Not long afterward, Schreyer Honors College hosted a town hall meeting that provided an open forum for the campus and local community to discuss the movement. A student spoke before the group and said he wanted to thank that young man who spoke to him in the library. He told everyone that he went to the die-in with a ‘I support Darren Wilson’ poster, but that young man made him understand that the point of the protest was that black lives matter.

“The link in that is ‘Black Lives Matter,’” Adams stated. “I watched that happen, the power of words and love, unfolding, right there. That is what Dr. King was all about. I felt like that was powerful, that was real. You don’t forget something like that.”

While words have tremendous power to change people’s believes, Adams knows that changing beliefs and prejudices will take time.

“I have asked myself what I would have done if I was alive when the Civil Rights Movement started, would I have marched with Dr.
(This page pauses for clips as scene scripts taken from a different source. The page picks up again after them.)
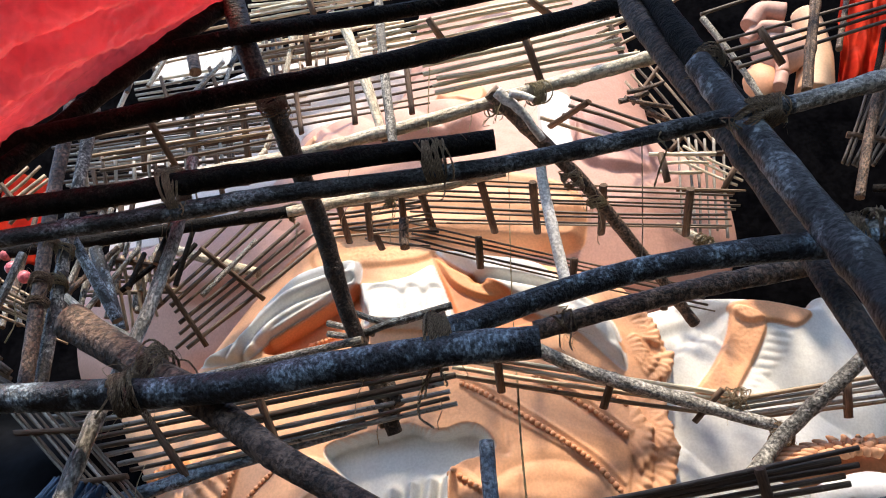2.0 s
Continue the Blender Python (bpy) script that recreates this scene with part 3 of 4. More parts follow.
for a, b, r in (
    ((3.370, 5.511, 4.341), (3.821, 4.652, 5.876), 0.061),
    ((3.659, 5.199, 4.677), (4.205, 4.399, 5.880), 0.070),
    ((3.824, 5.299, 4.111), (4.140, 4.970, 4.440), 0.056),
    ((4.039, 5.056, 4.389), (4.575, 4.380, 5.271), 0.065),
    ((4.442, 4.503, 5.174), (4.809, 3.947, 6.030), 0.055),
    ((4.050, 4.696, 5.346), (4.435, 4.028, 6.479), 0.051),
    ((3.892, 4.381, 6.487), (4.259, 3.709, 7.661), 0.063),
    ((4.198, 3.809, 7.497), (4.583, 3.275, 8.262), 0.062),
    ((3.092, 5.283, 5.290), (3.814, 4.939, 4.939), 0.053),
    ((3.477, 5.342, 4.443), (4.471, 4.821, 4.086), 0.048),
    ((3.738, 4.710, 5.697), (4.315, 4.467, 5.329), 0.050),
    ((4.236, 4.502, 5.373), (4.989, 4.163, 4.951), 0.062),
    ((4.235, 4.173, 6.270), (4.911, 3.916, 5.762), 0.056),
    ((4.100, 3.743, 7.682), (4.778, 3.492, 7.154), 0.070),
    ((3.441, 5.610, 3.948), (3.743, 5.075, 4.866), 0.052),
    ((3.457, 5.144, 5.016), (3.928, 4.962, 4.673), 0.044),
):
    roof_bar(a, b, r)

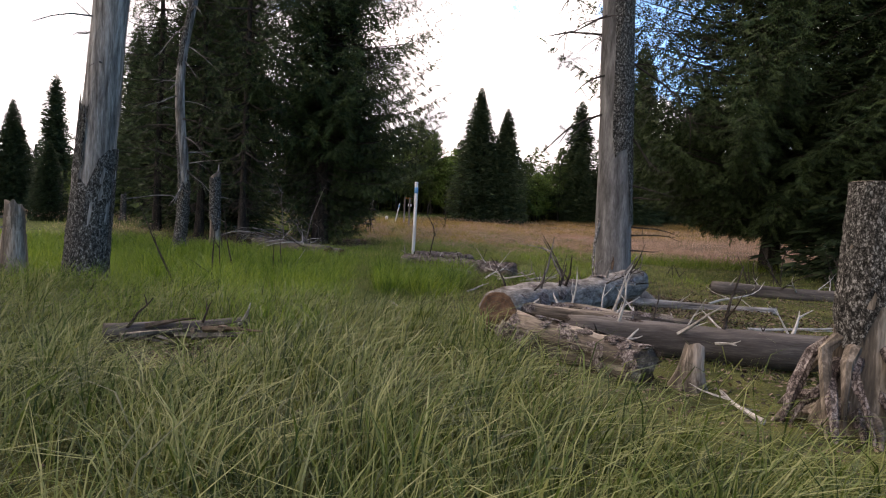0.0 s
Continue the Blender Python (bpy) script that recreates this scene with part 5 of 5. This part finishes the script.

King or sat at home and watched? There was risk, threats were real, and these people just wanted voting rights, they just wanted a say in what happened to them.”

These moments, her reflections on history, and her contributions to the Penn State community are just the beginning for Adams. She wants to be a civil rights attorney with the ability and the passion to make a difference and make someone’s life better.

“I feel like we all have a responsibility to leave the world a little better than how we found it,” Adams said. “I don’t think I’m going to be the next Dr. King who is going to get legislation passed, but in my everyday life, anything I can do to stop racial injustice or oppression, I will do. I hope that if we all have that mentality, it will eventually make a ripple, will make the change, and become the stream he spoke about.”